╭─ SOURCE EXCERPT

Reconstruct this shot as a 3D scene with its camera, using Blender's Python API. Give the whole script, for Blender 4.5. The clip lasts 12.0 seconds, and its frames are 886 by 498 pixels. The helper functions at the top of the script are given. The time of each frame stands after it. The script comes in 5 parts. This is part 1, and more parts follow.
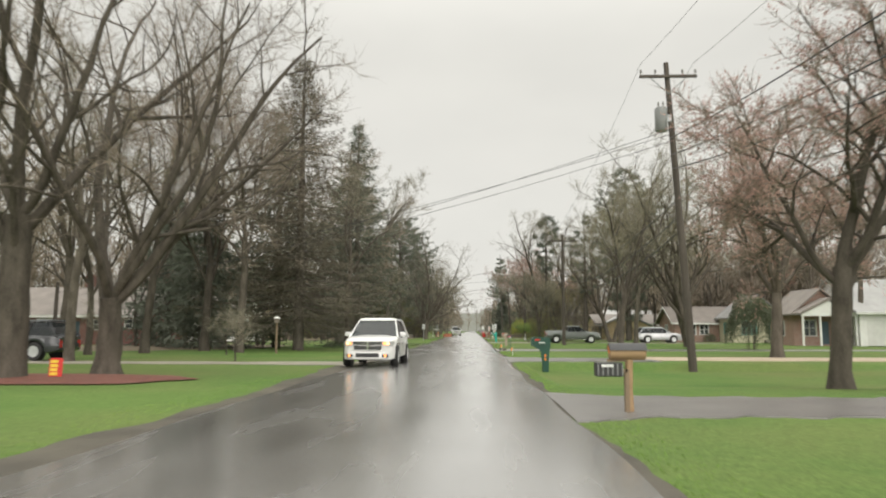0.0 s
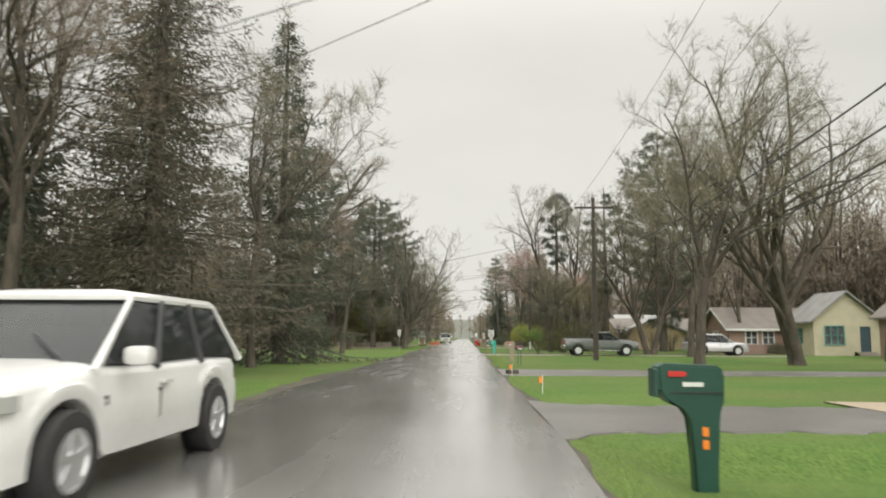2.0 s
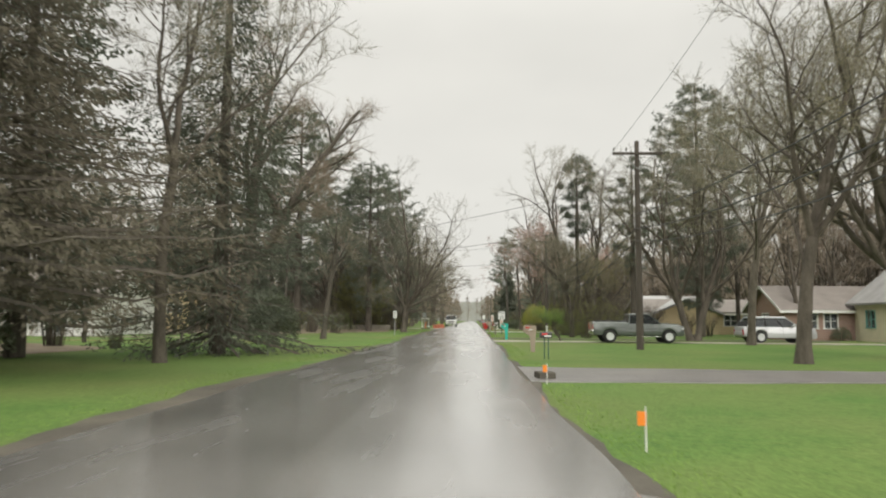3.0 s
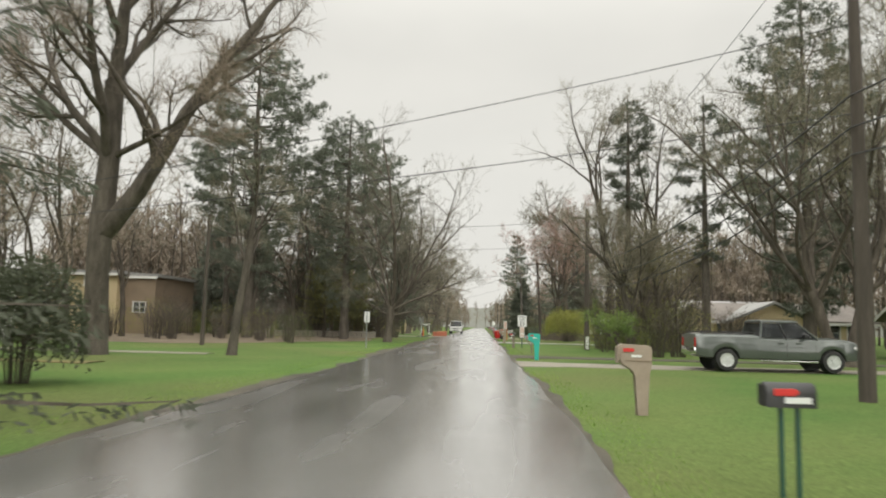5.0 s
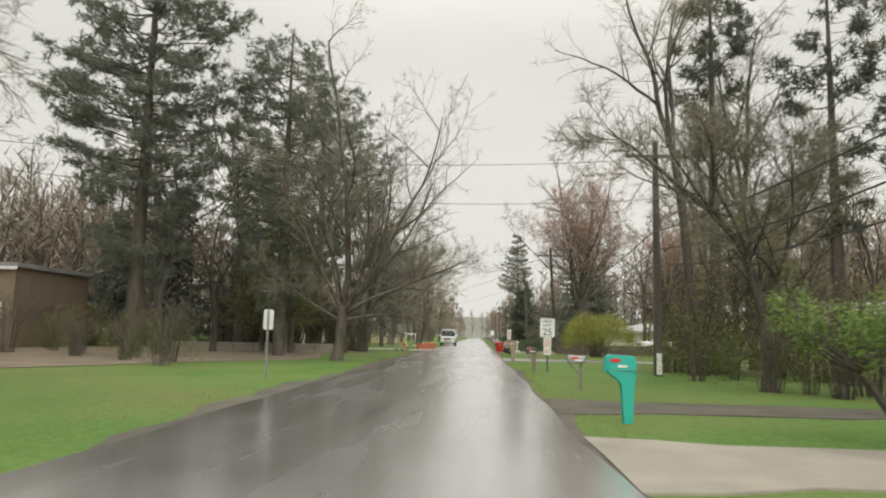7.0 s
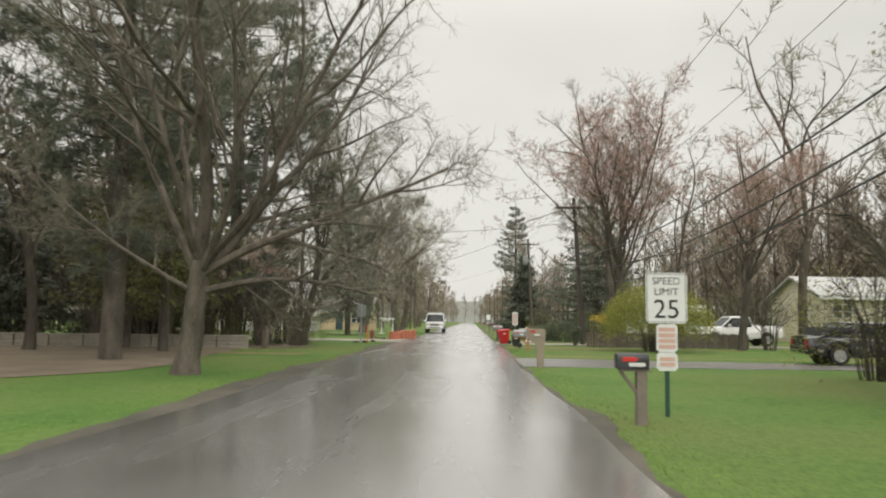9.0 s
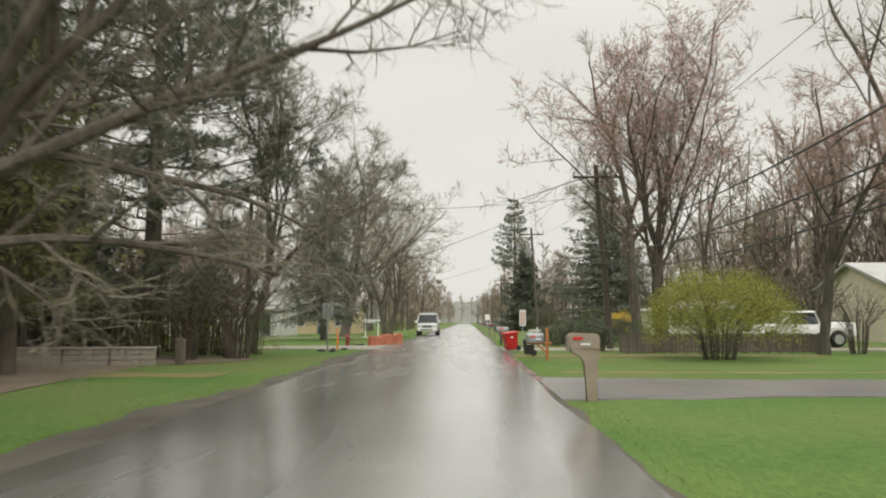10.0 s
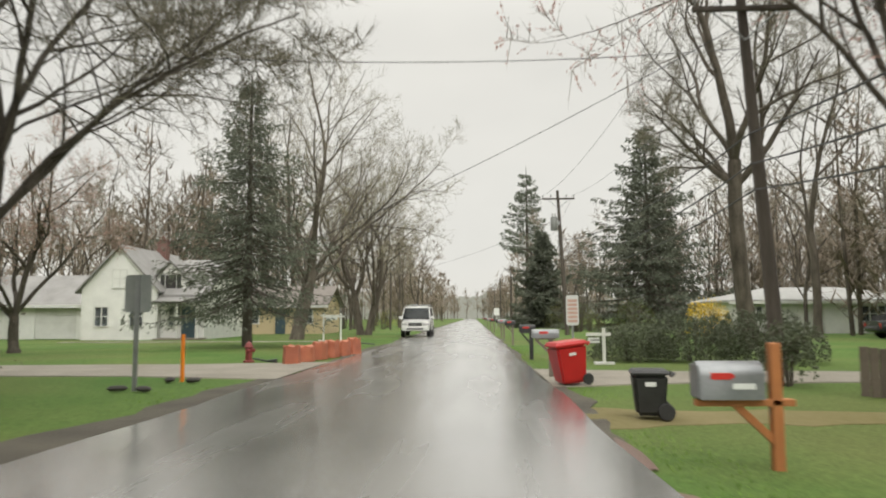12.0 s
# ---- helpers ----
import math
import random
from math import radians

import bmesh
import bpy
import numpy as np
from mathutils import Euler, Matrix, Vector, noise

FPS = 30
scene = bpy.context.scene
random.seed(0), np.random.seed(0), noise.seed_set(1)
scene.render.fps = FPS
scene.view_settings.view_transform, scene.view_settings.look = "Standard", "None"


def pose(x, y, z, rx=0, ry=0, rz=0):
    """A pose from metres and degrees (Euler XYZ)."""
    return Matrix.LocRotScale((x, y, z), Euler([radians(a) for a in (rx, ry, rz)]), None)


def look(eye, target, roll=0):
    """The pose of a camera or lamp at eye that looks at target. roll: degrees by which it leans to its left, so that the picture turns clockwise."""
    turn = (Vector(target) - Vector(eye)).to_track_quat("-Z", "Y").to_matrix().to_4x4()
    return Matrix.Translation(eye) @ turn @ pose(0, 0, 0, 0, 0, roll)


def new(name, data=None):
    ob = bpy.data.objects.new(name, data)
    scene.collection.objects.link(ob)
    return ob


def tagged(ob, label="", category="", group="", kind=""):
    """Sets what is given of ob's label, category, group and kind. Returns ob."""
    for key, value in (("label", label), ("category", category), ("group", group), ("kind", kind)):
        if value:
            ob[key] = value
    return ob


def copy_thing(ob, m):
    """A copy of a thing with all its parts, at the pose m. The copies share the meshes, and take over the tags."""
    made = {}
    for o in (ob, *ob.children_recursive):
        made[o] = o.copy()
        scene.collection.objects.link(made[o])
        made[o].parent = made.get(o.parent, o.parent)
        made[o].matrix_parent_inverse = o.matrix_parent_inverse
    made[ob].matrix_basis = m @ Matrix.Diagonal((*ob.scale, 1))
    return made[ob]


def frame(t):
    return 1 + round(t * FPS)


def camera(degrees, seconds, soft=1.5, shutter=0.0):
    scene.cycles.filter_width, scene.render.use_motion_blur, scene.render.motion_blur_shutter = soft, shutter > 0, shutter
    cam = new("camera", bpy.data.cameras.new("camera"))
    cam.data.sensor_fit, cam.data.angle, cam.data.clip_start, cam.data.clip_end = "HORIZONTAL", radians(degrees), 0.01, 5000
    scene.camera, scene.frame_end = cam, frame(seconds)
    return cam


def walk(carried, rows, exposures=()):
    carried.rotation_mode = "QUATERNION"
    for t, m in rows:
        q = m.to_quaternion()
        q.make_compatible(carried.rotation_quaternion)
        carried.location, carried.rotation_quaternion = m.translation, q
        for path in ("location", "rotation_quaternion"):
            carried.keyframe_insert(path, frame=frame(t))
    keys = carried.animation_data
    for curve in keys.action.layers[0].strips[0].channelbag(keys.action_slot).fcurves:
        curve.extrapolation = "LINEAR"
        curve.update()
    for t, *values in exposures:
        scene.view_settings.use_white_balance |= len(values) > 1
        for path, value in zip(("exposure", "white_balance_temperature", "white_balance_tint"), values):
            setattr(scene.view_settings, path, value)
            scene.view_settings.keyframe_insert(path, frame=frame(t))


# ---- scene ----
cam = camera(62.9, 12.0, soft=2.0, shutter=0.3)
PATH = [
    (0, pose(-0.000, -0.000, 1.369, 96.356, -0.119, 2.372)),
    (0.5, pose(0.087, 5.442, 1.369, 96.393, -0.635, 2.234)),
    (1, pose(0.155, 10.784, 1.369, 96.406, -0.464, 2.135)),
    (1.5, pose(0.205, 16.034, 1.369, 96.591, -0.286, 1.993)),
    (2, pose(0.240, 21.197, 1.369, 96.905, -0.307, 1.832)),
    (2.5, pose(0.261, 26.281, 1.369, 97.793, -0.589, 1.840)),
    (3, pose(0.269, 31.292, 1.369, 95.523, -0.461, 2.399)),
    (5, pose(0.206, 50.749, 1.369, 95.994, -1.316, 3.049)),
    (5.5, pose(0.173, 55.500, 1.369, 96.239, -1.309, 2.983)),
    (6, pose(0.138, 60.219, 1.369, 96.640, -0.808, 2.988)),
    (6.5, pose(0.100, 64.914, 1.369, 96.780, -1.305, 2.822)),
    (8.5, pose(-0.039, 83.578, 1.369, 96.272, -0.673, 2.245)),
    (9, pose(-0.063, 88.250, 1.369, 95.616, -0.829, 2.168)),
    (9.5, pose(-0.080, 92.937, 1.369, 95.266, -0.549, 2.055)),
    (10, pose(-0.087, 97.648, 1.369, 95.690, 0.059, 1.937)),
    (10.5, pose(-0.085, 102.388, 1.369, 95.964, 0.170, 1.869)),
    (11, pose(-0.071, 107.164, 1.369, 95.841, -0.123, 1.911)),
    (11.5, pose(-0.043, 111.983, 1.369, 95.629, -0.533, 1.963)),
    (12, pose(0.000, 116.852, 1.369, 95.351, 0.303, 2.359)),
]
walk(cam, PATH, exposures=[(0.0, 0.12, 6650, 9), (12.0, 0.12, 6650, 9)])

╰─

EXERCISE ▸ Omit the pictures, and quote the material above exactly as given.

PROBLEM SOLUTION ▸
Reconstruct this shot as a 3D scene with its camera, using Blender's Python API. Give the whole script, for Blender 4.5. The clip lasts 12.0 seconds, and its frames are 886 by 498 pixels. The helper functions at the top of the script are given. The time of each frame stands after it. The script comes in 5 parts. This is part 1, and more parts follow.
0.0 s
2.0 s
3.0 s
5.0 s
7.0 s
9.0 s
10.0 s
12.0 s
# ---- helpers ----
import math
import random
from math import radians

import bmesh
import bpy
import numpy as np
from mathutils import Euler, Matrix, Vector, noise

FPS = 30
scene = bpy.context.scene
random.seed(0), np.random.seed(0), noise.seed_set(1)
scene.render.fps = FPS
scene.view_settings.view_transform, scene.view_settings.look = "Standard", "None"


def pose(x, y, z, rx=0, ry=0, rz=0):
    """A pose from metres and degrees (Euler XYZ)."""
    return Matrix.LocRotScale((x, y, z), Euler([radians(a) for a in (rx, ry, rz)]), None)


def look(eye, target, roll=0):
    """The pose of a camera or lamp at eye that looks at target. roll: degrees by which it leans to its left, so that the picture turns clockwise."""
    turn = (Vector(target) - Vector(eye)).to_track_quat("-Z", "Y").to_matrix().to_4x4()
    return Matrix.Translation(eye) @ turn @ pose(0, 0, 0, 0, 0, roll)


def new(name, data=None):
    ob = bpy.data.objects.new(name, data)
    scene.collection.objects.link(ob)
    return ob


def tagged(ob, label="", category="", group="", kind=""):
    """Sets what is given of ob's label, category, group and kind. Returns ob."""
    for key, value in (("label", label), ("category", category), ("group", group), ("kind", kind)):
        if value:
            ob[key] = value
    return ob


def copy_thing(ob, m):
    """A copy of a thing with all its parts, at the pose m. The copies share the meshes, and take over the tags."""
    made = {}
    for o in (ob, *ob.children_recursive):
        made[o] = o.copy()
        scene.collection.objects.link(made[o])
        made[o].parent = made.get(o.parent, o.parent)
        made[o].matrix_parent_inverse = o.matrix_parent_inverse
    made[ob].matrix_basis = m @ Matrix.Diagonal((*ob.scale, 1))
    return made[ob]


def frame(t):
    return 1 + round(t * FPS)


def camera(degrees, seconds, soft=1.5, shutter=0.0):
    scene.cycles.filter_width, scene.render.use_motion_blur, scene.render.motion_blur_shutter = soft, shutter > 0, shutter
    cam = new("camera", bpy.data.cameras.new("camera"))
    cam.data.sensor_fit, cam.data.angle, cam.data.clip_start, cam.data.clip_end = "HORIZONTAL", radians(degrees), 0.01, 5000
    scene.camera, scene.frame_end = cam, frame(seconds)
    return cam


def walk(carried, rows, exposures=()):
    carried.rotation_mode = "QUATERNION"
    for t, m in rows:
        q = m.to_quaternion()
        q.make_compatible(carried.rotation_quaternion)
        carried.location, carried.rotation_quaternion = m.translation, q
        for path in ("location", "rotation_quaternion"):
            carried.keyframe_insert(path, frame=frame(t))
    keys = carried.animation_data
    for curve in keys.action.layers[0].strips[0].channelbag(keys.action_slot).fcurves:
        curve.extrapolation = "LINEAR"
        curve.update()
    for t, *values in exposures:
        scene.view_settings.use_white_balance |= len(values) > 1
        for path, value in zip(("exposure", "white_balance_temperature", "white_balance_tint"), values):
            setattr(scene.view_settings, path, value)
            scene.view_settings.keyframe_insert(path, frame=frame(t))


# ---- scene ----
cam = camera(62.9, 12.0, soft=2.0, shutter=0.3)
PATH = [
    (0, pose(-0.000, -0.000, 1.369, 96.356, -0.119, 2.372)),
    (0.5, pose(0.087, 5.442, 1.369, 96.393, -0.635, 2.234)),
    (1, pose(0.155, 10.784, 1.369, 96.406, -0.464, 2.135)),
    (1.5, pose(0.205, 16.034, 1.369, 96.591, -0.286, 1.993)),
    (2, pose(0.240, 21.197, 1.369, 96.905, -0.307, 1.832)),
    (2.5, pose(0.261, 26.281, 1.369, 97.793, -0.589, 1.840)),
    (3, pose(0.269, 31.292, 1.369, 95.523, -0.461, 2.399)),
    (5, pose(0.206, 50.749, 1.369, 95.994, -1.316, 3.049)),
    (5.5, pose(0.173, 55.500, 1.369, 96.239, -1.309, 2.983)),
    (6, pose(0.138, 60.219, 1.369, 96.640, -0.808, 2.988)),
    (6.5, pose(0.100, 64.914, 1.369, 96.780, -1.305, 2.822)),
    (8.5, pose(-0.039, 83.578, 1.369, 96.272, -0.673, 2.245)),
    (9, pose(-0.063, 88.250, 1.369, 95.616, -0.829, 2.168)),
    (9.5, pose(-0.080, 92.937, 1.369, 95.266, -0.549, 2.055)),
    (10, pose(-0.087, 97.648, 1.369, 95.690, 0.059, 1.937)),
    (10.5, pose(-0.085, 102.388, 1.369, 95.964, 0.170, 1.869)),
    (11, pose(-0.071, 107.164, 1.369, 95.841, -0.123, 1.911)),
    (11.5, pose(-0.043, 111.983, 1.369, 95.629, -0.533, 1.963)),
    (12, pose(0.000, 116.852, 1.369, 95.351, 0.303, 2.359)),
]
walk(cam, PATH, exposures=[(0.0, 0.12, 6650, 9), (12.0, 0.12, 6650, 9)])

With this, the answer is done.